WHAT THE TASK ASKS - Among the records below, find each line that includes the string "Python" and copy it.

(Records with scene code)
···
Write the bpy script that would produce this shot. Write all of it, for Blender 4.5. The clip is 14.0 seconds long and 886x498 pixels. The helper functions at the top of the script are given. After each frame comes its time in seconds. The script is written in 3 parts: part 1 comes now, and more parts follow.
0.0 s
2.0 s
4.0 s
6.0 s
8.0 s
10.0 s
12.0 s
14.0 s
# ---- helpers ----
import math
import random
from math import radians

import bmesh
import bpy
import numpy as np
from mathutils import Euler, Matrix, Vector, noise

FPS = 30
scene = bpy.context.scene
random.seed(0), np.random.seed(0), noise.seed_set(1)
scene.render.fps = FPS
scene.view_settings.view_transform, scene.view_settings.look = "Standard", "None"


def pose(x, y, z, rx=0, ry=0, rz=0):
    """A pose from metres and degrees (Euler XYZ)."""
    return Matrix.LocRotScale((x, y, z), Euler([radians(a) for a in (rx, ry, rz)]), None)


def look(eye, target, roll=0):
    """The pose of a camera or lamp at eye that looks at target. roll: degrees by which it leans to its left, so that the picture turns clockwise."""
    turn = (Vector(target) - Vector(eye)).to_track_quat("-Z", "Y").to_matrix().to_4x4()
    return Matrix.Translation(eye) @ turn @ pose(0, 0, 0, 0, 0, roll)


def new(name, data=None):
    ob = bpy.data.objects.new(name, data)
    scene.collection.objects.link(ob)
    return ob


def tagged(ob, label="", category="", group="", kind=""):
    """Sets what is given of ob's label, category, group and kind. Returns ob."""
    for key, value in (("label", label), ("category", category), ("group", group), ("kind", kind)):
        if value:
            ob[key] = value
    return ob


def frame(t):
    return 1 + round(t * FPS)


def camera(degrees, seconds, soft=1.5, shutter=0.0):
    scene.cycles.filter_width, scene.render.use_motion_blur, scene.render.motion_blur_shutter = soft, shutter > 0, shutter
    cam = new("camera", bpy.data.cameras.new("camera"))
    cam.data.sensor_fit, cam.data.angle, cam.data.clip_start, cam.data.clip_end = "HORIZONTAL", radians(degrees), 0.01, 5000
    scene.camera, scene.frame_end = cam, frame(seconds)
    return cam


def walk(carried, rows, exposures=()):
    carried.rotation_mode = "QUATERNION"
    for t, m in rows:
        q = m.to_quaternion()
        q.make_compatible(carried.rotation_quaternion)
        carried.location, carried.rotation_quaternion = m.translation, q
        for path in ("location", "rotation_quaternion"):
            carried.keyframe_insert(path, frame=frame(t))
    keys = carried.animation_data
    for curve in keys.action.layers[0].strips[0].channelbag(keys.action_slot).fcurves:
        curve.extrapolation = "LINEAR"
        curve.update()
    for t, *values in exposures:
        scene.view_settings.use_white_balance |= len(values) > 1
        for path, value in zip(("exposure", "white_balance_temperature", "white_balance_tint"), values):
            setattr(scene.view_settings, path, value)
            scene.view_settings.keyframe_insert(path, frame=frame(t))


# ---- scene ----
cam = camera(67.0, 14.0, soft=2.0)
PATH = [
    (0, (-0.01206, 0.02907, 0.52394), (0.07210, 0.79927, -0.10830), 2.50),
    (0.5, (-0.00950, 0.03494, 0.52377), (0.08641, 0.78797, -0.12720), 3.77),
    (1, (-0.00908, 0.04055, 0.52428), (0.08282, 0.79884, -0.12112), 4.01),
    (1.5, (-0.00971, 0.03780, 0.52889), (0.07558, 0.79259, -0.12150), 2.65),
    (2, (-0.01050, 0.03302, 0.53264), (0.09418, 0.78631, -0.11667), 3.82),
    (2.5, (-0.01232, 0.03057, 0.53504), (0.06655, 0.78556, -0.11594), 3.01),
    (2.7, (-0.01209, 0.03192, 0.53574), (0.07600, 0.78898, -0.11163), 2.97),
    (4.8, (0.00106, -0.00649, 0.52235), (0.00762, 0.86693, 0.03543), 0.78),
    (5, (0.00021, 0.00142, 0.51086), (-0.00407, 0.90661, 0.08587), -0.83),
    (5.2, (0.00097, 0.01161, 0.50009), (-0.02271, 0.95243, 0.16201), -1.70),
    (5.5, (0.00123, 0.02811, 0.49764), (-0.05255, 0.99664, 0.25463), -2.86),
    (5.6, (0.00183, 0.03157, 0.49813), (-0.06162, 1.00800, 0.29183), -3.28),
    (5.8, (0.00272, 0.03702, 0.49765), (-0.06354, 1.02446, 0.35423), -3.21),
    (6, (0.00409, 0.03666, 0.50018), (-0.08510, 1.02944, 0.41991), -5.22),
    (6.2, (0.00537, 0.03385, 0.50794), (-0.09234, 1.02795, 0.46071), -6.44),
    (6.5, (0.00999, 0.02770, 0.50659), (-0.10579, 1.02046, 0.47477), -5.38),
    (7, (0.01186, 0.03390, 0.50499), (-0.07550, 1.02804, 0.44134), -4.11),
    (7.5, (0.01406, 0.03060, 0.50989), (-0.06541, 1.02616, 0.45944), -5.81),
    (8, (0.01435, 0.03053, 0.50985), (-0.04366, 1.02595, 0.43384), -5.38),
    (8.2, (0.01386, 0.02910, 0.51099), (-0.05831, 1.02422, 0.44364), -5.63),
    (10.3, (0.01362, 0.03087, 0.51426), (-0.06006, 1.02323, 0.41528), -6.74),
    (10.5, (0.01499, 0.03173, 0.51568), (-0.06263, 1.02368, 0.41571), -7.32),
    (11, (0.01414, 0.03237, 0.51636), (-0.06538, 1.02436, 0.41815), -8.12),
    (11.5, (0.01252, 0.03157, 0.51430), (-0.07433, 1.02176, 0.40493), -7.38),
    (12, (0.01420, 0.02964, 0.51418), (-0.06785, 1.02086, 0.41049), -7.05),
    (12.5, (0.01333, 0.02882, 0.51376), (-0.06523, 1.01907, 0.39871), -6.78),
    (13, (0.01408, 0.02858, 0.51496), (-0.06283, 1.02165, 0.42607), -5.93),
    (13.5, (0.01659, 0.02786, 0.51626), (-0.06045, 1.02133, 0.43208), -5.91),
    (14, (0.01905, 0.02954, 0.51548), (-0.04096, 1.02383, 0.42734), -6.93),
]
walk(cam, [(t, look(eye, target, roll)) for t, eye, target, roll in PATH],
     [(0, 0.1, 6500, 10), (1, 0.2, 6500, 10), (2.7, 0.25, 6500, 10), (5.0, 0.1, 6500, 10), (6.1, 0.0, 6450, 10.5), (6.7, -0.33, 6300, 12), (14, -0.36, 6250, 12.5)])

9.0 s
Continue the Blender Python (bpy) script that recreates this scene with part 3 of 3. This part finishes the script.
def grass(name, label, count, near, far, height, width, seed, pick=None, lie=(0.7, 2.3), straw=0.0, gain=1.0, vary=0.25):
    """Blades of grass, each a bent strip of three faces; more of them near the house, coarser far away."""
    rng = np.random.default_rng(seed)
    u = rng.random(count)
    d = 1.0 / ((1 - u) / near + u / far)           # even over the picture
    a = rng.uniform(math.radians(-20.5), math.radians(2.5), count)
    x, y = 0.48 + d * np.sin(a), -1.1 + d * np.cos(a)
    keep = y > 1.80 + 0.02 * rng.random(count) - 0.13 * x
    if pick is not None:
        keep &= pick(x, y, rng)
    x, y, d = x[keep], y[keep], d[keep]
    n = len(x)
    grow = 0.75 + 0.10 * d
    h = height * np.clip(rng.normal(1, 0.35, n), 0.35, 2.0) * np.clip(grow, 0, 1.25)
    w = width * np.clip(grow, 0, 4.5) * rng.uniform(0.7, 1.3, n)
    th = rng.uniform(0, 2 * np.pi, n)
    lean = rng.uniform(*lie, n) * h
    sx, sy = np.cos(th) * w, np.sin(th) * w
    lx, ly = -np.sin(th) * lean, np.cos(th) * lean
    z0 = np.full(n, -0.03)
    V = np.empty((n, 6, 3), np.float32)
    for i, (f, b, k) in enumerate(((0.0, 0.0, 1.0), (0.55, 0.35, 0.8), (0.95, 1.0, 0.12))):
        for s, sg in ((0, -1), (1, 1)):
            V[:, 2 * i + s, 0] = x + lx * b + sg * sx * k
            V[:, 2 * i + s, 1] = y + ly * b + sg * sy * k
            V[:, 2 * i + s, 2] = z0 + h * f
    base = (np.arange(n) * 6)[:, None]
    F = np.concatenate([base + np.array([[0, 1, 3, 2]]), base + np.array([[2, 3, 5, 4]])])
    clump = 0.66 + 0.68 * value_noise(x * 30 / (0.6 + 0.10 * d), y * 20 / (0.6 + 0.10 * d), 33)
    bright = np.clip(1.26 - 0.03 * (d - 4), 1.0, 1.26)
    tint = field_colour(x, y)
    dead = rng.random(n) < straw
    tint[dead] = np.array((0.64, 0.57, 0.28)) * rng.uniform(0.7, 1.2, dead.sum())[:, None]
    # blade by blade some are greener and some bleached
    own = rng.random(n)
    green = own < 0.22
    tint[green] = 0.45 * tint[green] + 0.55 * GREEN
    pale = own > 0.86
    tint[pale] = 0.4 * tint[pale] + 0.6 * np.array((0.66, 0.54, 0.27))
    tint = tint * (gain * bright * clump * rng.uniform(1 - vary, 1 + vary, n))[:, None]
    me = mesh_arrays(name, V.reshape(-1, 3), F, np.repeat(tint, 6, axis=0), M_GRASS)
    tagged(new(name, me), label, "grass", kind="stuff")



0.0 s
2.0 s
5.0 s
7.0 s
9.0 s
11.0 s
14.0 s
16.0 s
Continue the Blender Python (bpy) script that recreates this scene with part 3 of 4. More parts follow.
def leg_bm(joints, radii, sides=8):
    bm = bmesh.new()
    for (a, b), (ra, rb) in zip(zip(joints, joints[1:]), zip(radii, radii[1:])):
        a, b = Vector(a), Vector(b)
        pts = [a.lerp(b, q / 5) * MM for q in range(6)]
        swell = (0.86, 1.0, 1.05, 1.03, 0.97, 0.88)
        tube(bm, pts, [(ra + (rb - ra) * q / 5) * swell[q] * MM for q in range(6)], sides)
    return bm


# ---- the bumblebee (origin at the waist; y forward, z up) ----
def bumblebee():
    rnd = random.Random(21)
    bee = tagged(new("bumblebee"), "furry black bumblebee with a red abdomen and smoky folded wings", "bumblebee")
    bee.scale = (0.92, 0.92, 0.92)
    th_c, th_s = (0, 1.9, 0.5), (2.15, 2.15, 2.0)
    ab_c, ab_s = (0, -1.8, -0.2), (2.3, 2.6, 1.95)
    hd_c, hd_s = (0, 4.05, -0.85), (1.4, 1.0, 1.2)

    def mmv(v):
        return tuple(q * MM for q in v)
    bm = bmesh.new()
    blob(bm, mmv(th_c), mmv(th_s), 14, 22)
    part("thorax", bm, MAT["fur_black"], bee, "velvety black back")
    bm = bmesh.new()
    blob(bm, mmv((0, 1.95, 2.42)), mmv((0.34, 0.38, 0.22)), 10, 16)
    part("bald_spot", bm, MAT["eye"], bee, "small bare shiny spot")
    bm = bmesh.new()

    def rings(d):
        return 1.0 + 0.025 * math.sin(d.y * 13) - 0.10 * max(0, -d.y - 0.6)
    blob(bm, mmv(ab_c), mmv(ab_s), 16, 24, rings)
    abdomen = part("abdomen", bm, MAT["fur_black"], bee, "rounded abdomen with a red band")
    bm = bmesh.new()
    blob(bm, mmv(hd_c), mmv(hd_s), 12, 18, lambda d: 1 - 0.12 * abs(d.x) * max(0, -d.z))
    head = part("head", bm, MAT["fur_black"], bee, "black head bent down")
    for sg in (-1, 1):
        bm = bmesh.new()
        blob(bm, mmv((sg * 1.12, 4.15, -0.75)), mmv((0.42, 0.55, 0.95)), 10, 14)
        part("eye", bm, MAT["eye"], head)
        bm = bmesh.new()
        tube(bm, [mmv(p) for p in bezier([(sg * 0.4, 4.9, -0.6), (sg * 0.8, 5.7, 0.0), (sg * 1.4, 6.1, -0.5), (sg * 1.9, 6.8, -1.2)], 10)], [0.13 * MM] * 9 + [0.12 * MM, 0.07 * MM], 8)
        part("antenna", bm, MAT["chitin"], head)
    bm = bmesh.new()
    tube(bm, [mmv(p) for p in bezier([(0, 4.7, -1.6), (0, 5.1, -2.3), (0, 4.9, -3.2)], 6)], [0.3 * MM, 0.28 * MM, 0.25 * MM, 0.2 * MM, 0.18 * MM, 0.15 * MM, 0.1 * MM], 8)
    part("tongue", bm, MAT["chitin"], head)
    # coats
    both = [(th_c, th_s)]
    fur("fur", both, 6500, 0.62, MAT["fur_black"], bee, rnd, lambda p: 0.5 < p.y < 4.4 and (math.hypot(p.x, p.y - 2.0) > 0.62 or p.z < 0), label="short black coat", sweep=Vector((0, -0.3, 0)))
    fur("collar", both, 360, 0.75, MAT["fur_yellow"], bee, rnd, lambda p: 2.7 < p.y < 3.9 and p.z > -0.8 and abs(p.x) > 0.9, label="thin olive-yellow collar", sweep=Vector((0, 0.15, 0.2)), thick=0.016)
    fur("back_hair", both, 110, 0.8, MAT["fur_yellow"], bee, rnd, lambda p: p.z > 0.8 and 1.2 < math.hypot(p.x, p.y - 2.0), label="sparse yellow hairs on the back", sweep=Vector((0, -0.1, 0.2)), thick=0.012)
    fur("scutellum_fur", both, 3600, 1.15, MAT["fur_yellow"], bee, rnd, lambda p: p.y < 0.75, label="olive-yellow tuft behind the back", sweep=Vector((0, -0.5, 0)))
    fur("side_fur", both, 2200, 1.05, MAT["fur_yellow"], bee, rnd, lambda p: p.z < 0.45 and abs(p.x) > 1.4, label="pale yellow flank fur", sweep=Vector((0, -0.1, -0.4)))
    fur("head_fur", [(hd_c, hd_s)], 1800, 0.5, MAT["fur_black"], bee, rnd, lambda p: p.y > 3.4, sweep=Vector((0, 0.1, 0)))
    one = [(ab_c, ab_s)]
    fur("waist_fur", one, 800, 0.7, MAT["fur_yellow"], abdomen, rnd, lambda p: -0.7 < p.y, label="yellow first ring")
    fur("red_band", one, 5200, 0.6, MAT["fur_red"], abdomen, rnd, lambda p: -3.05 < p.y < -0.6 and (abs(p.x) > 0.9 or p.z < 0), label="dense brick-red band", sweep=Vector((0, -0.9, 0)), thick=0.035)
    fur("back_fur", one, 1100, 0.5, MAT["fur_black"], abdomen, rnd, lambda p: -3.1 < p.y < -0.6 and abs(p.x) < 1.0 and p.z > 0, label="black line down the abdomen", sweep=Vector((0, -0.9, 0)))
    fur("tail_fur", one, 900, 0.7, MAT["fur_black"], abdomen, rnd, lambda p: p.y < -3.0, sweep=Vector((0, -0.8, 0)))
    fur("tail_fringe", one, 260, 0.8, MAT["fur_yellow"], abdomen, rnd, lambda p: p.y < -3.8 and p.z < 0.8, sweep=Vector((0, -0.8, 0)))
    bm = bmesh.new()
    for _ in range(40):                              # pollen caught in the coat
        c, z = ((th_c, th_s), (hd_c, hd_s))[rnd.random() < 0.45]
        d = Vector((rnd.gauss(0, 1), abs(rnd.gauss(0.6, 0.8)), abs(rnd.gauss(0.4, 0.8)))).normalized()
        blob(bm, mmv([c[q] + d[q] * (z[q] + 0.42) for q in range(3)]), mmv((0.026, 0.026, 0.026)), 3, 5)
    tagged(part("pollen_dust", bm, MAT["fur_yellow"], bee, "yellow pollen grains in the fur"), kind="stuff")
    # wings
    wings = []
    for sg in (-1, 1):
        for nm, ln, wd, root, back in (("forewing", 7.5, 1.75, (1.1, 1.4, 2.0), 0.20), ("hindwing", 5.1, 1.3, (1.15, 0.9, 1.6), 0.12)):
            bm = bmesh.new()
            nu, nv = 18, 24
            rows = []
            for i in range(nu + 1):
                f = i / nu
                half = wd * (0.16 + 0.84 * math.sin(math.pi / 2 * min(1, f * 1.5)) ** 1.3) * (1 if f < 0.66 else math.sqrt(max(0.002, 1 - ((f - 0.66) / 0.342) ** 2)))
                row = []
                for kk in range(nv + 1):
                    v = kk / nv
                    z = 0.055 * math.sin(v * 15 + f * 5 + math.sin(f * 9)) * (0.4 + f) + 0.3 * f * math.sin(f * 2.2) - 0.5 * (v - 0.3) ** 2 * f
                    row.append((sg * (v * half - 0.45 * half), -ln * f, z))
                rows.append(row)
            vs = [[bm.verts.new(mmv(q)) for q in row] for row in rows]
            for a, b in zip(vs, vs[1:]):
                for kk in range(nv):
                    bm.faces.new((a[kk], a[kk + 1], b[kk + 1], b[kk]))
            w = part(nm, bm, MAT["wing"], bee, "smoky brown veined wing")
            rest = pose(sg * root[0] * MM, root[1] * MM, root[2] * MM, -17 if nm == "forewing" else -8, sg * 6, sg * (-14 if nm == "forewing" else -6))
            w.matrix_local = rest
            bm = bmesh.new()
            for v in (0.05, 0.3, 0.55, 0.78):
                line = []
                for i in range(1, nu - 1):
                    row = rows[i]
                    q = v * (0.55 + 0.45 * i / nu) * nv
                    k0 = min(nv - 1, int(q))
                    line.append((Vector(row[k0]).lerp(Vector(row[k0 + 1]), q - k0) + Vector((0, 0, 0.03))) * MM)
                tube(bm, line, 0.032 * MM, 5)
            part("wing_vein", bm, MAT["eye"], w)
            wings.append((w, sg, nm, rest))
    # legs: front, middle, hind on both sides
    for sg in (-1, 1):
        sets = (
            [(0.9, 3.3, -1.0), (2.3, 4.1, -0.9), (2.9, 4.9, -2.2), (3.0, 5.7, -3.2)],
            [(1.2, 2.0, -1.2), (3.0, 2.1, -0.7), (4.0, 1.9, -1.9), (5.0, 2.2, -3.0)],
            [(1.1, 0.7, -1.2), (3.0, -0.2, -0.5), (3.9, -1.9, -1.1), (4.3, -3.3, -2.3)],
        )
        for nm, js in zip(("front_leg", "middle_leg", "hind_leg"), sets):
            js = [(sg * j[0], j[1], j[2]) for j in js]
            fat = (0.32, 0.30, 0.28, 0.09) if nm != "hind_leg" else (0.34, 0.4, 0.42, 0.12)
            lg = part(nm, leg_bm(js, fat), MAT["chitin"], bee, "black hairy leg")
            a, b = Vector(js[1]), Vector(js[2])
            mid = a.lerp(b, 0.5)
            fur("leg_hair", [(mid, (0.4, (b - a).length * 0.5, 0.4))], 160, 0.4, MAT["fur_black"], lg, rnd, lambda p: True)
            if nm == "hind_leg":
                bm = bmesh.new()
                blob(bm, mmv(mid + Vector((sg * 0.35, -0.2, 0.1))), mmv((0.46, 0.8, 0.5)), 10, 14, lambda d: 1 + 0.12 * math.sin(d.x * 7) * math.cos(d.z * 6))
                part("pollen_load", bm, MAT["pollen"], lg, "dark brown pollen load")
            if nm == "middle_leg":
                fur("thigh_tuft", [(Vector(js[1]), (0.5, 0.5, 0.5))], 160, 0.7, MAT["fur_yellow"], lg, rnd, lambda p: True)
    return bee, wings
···
TASK RESPONSE -
Continue the Blender Python (bpy) script that recreates this scene with part 3 of 3. This part finishes the script.
Continue the Blender Python (bpy) script that recreates this scene with part 3 of 4. More parts follow.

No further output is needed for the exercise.